Choice quotes: "Try walking onto a car dealership at 20. The salesman won't come out and try to talk you into a car. He'll look at you like you're about to vandalize something. In that setting, you might as well be 13. At a party with teenagers, you might as well be 30."
Uncertain? No, you're really, really not. As soon as you lose interest in your birthday, you're an adult.

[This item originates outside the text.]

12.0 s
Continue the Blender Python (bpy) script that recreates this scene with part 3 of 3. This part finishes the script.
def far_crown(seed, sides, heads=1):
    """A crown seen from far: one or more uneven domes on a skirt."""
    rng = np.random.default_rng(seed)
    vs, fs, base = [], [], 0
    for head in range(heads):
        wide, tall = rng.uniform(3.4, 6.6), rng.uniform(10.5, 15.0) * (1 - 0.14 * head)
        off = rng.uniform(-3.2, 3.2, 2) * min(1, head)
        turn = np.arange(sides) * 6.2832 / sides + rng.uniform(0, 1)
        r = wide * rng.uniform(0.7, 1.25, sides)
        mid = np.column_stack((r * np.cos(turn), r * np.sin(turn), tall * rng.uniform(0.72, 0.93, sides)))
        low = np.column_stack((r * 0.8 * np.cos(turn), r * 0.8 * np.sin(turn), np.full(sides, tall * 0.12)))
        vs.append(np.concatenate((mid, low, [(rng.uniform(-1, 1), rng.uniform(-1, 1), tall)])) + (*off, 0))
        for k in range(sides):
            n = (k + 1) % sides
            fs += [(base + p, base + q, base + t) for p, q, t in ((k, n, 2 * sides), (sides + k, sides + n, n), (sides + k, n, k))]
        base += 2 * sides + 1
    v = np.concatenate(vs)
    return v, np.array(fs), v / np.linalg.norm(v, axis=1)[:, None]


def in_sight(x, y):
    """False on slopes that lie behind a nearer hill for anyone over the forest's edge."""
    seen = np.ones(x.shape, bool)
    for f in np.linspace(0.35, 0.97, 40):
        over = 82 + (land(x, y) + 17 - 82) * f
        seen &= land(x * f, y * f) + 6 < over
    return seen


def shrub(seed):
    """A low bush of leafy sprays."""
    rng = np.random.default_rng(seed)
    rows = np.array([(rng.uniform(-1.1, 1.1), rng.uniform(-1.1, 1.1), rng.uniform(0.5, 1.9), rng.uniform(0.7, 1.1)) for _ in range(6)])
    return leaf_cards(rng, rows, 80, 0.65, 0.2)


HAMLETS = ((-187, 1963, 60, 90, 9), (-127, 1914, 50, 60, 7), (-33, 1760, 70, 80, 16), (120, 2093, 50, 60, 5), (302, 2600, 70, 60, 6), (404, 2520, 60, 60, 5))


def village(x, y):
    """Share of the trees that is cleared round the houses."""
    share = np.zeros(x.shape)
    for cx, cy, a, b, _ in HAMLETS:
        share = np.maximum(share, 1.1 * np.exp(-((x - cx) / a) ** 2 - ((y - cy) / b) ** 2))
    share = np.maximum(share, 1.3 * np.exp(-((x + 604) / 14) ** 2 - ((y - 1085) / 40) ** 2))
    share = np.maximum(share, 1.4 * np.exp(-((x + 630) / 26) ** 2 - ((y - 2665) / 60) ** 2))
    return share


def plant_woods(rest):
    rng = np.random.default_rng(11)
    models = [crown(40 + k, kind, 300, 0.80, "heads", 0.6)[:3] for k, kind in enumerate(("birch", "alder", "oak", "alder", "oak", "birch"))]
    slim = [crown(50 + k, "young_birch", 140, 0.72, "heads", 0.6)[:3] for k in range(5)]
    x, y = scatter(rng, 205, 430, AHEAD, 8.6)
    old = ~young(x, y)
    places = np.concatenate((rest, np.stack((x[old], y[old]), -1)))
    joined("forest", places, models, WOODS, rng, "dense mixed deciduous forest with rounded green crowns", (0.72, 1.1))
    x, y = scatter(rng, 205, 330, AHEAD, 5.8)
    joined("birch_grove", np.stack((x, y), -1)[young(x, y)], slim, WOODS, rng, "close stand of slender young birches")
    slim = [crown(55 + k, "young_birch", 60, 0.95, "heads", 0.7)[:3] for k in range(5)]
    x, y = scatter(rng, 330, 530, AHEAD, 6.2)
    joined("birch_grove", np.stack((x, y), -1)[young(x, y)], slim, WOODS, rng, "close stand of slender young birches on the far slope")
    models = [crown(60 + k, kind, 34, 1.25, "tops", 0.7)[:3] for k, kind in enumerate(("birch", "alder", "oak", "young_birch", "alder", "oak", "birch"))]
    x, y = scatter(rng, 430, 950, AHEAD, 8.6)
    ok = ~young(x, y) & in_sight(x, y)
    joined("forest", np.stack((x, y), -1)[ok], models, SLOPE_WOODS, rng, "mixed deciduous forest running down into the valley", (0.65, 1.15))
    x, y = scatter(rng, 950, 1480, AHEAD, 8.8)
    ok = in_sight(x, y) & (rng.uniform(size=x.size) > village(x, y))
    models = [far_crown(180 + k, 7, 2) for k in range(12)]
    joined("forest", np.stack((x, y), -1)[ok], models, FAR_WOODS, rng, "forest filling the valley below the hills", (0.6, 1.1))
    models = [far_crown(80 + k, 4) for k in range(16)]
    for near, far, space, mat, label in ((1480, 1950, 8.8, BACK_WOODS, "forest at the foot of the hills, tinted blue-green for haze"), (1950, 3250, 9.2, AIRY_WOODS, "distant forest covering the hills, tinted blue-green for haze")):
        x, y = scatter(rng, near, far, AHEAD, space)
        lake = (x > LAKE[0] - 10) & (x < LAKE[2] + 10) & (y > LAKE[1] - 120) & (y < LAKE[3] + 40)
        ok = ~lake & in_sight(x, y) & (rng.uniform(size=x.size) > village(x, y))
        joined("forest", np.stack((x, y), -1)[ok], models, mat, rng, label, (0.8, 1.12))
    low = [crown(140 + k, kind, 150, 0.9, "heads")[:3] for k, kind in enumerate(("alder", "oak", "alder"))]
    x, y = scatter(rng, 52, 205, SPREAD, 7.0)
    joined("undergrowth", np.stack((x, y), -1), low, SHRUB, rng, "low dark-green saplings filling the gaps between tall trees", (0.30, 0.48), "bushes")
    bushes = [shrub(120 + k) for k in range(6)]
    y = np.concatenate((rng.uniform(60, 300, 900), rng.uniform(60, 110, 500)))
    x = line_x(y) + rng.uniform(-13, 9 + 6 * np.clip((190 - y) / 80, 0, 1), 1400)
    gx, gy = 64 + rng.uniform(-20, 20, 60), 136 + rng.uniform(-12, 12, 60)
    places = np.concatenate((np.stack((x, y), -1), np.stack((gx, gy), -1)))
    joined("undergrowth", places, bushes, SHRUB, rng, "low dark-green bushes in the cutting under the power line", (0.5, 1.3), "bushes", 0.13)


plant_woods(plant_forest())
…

The only things I can take from the original Cracked piece are that John Cheese really doesn't enjoy having fun, or is just determined to fool himself into believing that his own 20s weren't any fun. "You know, growing up and having babies is its own, totally new, special, magical kind of fun," I hear him cry through a sad mirage of baby vomit and fake laughter. And yeah, I'm sure having kids is life-affirming and all that stuff, but fun, really? As fun as all the moments from your 20s that you incessantly reminisce over while your debt worries, crumbling physical health, and regret for what could have been keep you awake every night? I doubt it.